Fall 2008 Problem 4: Is that enough information?
Mathematicians Alice and Bob were having a discussion.
Alice: Did you know I have four daughters?
Bob: No, I didn't. What are their ages?
Alice: Well, the product of their ages is 72 and the sum of their ages equals the age of your oldest daughter.
Bob (thinking for a minute): No, that's not enough information for me to figure out their ages. Can you tell me something more?
Alice: My oldest daughter carries around my youngest daughter all the time.
Bob: Oh great —- now I know their ages!
What are the ages of the four daughters?
Solution
Brent Krise got the hat trick (correct answer, best explanation, and first correct answer)! That gave him five points. Here's his explanation:
The four daughters are 1, 3, 3, and 8. For this problem we need to know all the factors of 72, and subsets with cardinality four with products equal to 72. So I started to list subgroups of length 4 whose product was 72; {1,2,3,12},{1,3,3,8},{1,1,4,18}... and so on.

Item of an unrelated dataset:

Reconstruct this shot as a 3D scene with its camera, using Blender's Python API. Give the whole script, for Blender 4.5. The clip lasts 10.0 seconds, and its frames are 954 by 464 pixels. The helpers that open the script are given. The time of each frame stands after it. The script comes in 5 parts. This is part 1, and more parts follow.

Now since Bob knows his own daughter's age and the fact that the four daughters product is 72 but still does not know the ages implies that there are at least two subsets summing to his own daughter's age. I found two whose sums were equal{1,3,3,8} and {2,2,2,9}, with sum equal to 15. Thus since the “oldest” carries around the “youngest” they must be 1, 3, 3 and 8.
Correct solutions from non-Centenary students came from Chris Evert and Micah Strange.